Got anything to back that up with?
Its not for nothing AMD makes a big deal out of their 50% performance per watt improvement and that they dont just give their gpu's a 600 watt ceiling allowing them to handily beat big N just at a MUCH higher power consumption.
Do you? To back up yours? Of course you don't. You can quote individuals, or show a couple of YouTube videos about undervolting, but the thing is that both Intel and Nvidia gained market share with power hungry products.
AMD makes a big deal about power consumption the last 7+ years, but it is backfiring in their face the last 2-3 years. People rush to buy power hungry stuff to have the best possible performance, no matter the power consumption. AMD already changed route with Zen 4, letting it turbo as high as possible, while also increasing TDP to 170W, to achieve best possible performance. They will do the same with RDNA 4 or even with RDNA 3, if they come out with a refresh that turbos probably over 3GHz.
AMD is in a desperate position with Nvidia increasing the lead, while Intel is coming from behind to steal OEM sales in the GPU market (from both AMD and Nvidia). At the same time, power hungry Intel CPUs, that are advertised as 16 and 24 core models, while having more E cores than P cores, are taking back market share in the retail market.
AMD is holding up thanks to servers and consoles. If Intel comes out with a good server CPU or even manages in 2-3 years to have something good for consoles to steal that market from AMD, well, many will get what they wised for. Monopolies, stagnation and ridiculous high prices in about everything.
If everyone on the high end didn't care about power consumption, you wouldn't see all these videos demonstrating how to reduce the power consumption of high end Intel and AMD parts. UV is pretty popular nowadays.
People will buy those power hungry models over more efficient models based on a very understandable logic
"I'll get the product that offers the best performance, undervolt it and if I ever need that extra performance, I will run it at defaults or even overclock it".
They will not get the more efficient but slower part, because they wouldn't probably have the option to ... unlock that extra performance when they need to.

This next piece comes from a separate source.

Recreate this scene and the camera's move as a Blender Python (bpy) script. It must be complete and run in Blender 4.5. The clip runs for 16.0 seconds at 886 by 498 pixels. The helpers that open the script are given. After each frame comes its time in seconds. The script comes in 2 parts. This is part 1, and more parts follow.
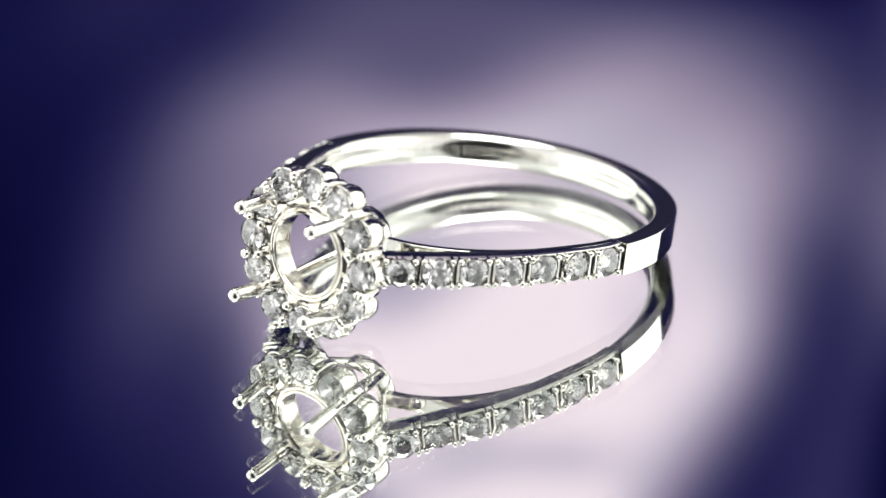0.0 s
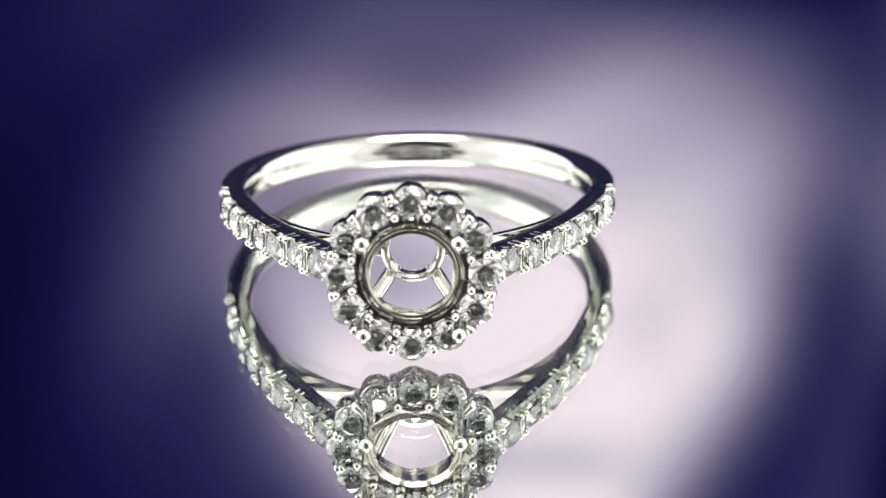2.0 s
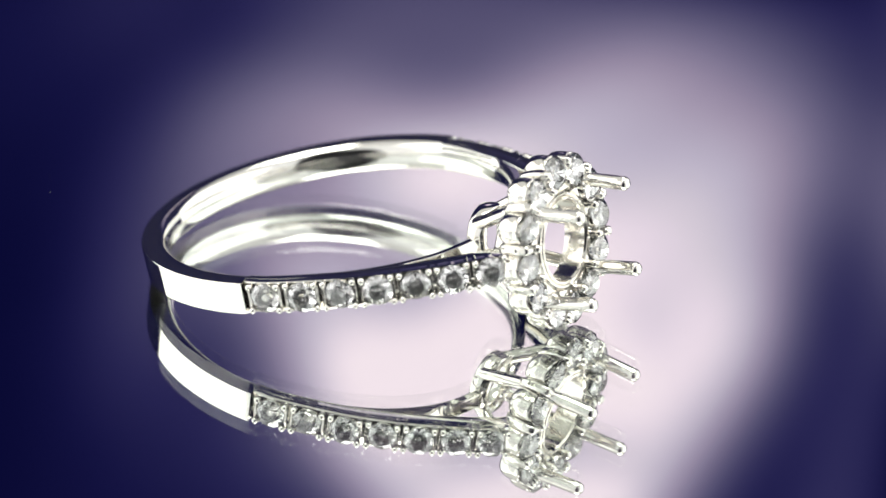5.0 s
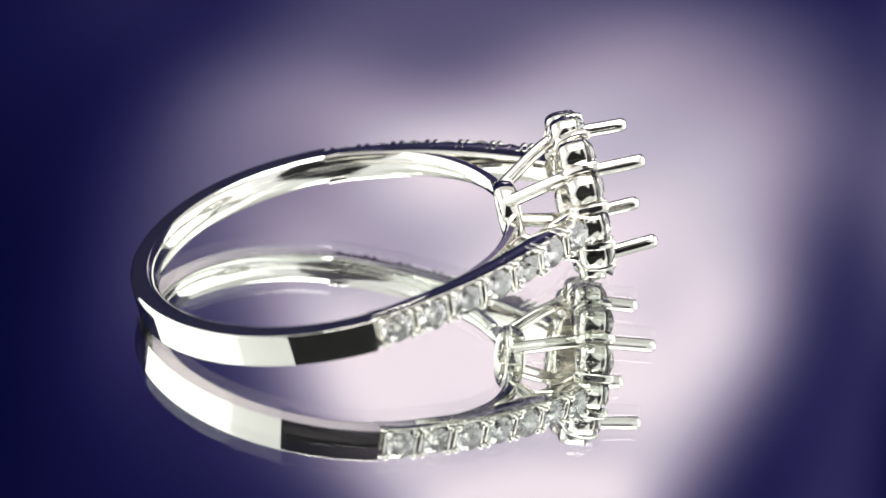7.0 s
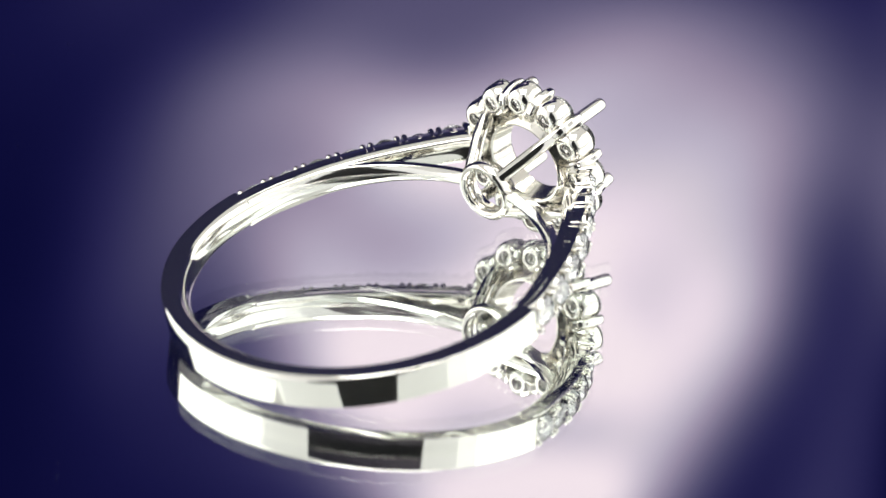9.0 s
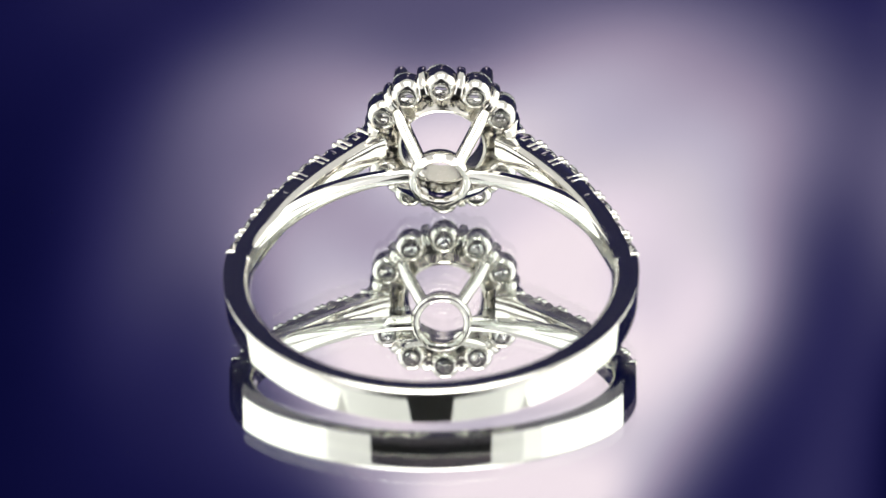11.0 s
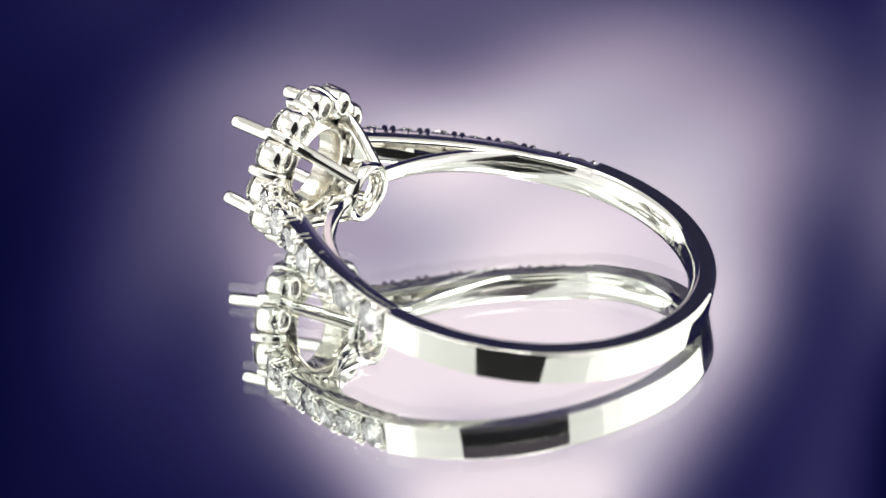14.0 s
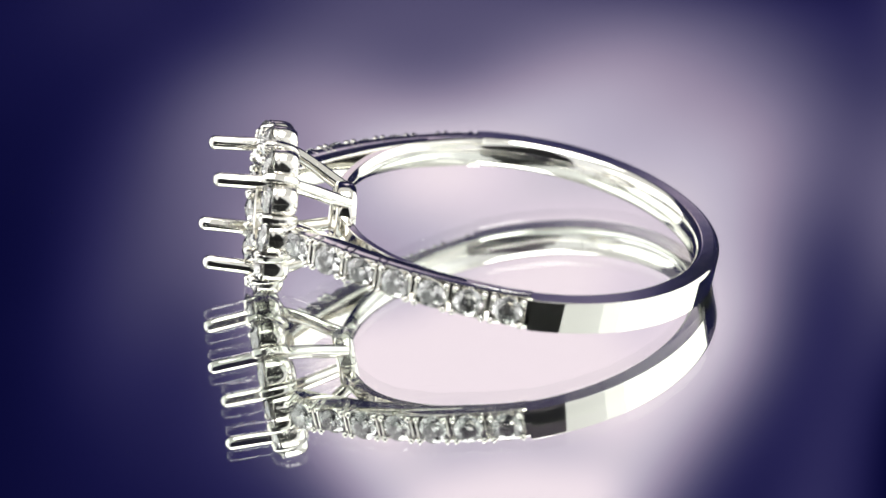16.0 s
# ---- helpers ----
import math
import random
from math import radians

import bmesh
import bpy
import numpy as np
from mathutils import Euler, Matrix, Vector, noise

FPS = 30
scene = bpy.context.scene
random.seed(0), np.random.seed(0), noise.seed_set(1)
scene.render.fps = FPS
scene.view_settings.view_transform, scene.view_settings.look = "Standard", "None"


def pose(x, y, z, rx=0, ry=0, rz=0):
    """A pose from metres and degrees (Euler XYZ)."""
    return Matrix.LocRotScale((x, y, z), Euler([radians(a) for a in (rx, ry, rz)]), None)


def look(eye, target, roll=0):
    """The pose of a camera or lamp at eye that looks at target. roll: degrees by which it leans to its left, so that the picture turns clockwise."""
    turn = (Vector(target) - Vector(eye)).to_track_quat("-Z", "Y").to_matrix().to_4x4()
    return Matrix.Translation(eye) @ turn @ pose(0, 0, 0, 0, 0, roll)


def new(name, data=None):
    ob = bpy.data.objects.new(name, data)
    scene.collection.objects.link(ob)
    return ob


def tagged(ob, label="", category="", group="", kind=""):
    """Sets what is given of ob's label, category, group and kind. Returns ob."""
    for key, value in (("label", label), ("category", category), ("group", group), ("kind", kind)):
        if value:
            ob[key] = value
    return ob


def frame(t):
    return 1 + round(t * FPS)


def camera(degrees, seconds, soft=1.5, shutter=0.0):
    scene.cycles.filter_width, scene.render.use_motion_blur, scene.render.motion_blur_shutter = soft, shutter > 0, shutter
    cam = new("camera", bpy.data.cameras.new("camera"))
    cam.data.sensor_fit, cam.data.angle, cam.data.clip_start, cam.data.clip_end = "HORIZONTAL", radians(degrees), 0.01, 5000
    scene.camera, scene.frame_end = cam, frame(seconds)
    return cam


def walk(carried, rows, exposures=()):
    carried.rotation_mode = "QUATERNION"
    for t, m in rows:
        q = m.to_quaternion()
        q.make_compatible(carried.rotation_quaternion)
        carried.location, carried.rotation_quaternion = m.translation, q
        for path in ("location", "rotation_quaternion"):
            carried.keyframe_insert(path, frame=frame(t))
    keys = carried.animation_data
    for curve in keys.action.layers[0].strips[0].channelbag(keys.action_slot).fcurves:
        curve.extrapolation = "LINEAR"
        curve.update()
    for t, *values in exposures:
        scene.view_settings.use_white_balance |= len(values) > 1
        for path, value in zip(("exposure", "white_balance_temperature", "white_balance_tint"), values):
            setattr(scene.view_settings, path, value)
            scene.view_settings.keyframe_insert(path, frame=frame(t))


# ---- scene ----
# The camera stands still before a small turning mirror with a ring on it.
SPIN = 19.797            # degrees a second
SCALE = 0.001            # the ring is drawn in millimetres
GLASS_TOP = 0.00032      # the ring rests on the glass, the silver lies under it
SILVER_TOP = -0.00004
WOBBLE = 0.20            # degrees
TILT = 9.25

cam = camera(16.989, 16.0, soft=1.5)
cam.data.dof.use_dof = True
cam.data.dof.aperture_fstop = 42
EYE = Vector((0.0, -0.136, 0.06864))
YAW, PITCH = 0.0063186, 0.4551715
AIM = EYE + Vector((math.sin(YAW) * math.cos(PITCH), math.cos(YAW) * math.cos(PITCH), -math.sin(PITCH)))
walk(cam, [(0.0, look(EYE, AIM, -0.741)), (16.0, look(EYE, AIM, -0.741))])

# ---- light: softboxes beside and above the set, a dim room ----
world = bpy.data.worlds.new("world")
scene.world = world
world.use_nodes = True
world.node_tree.nodes["Background"].inputs[0].default_value = (0.05, 0.05, 0.06, 1)
world.node_tree.nodes["Background"].inputs[1].default_value = 0.3
scene.view_settings.exposure = 0.0


# ---- materials ----
def material(name):
    m = bpy.data.materials.new(name)
    m.use_nodes = True
    return m, m.node_tree.nodes, m.node_tree.links, m.node_tree.nodes["Principled BSDF"]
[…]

People who want every last drop of performance can OC their cards as they wish.
Things changed compared to the past. Companies try to win benchmarks and put price tags on new products based on their optimal performance. If the company A sells the product B with a frequency of 1GHz to keep it efficient, while that product can reach 1.2GHz frequency, it's leaving 20% performance on the table. That means it will be looking 20% slower on benchmark charts and the company will have to price it accordingly, as a 20% slower product. Instead companies try to overclock their new products to their maximum, to achieve maximum performance, to advertise them as fast, to put price tags accordingly.
Let me say it with differently. In the past someone was buying a product that could overclock 30%. That meant "FREE performance". Free is dead today. You buy the product at the highest possible price and then you have the option to LOSE performance, if you wish for efficiency.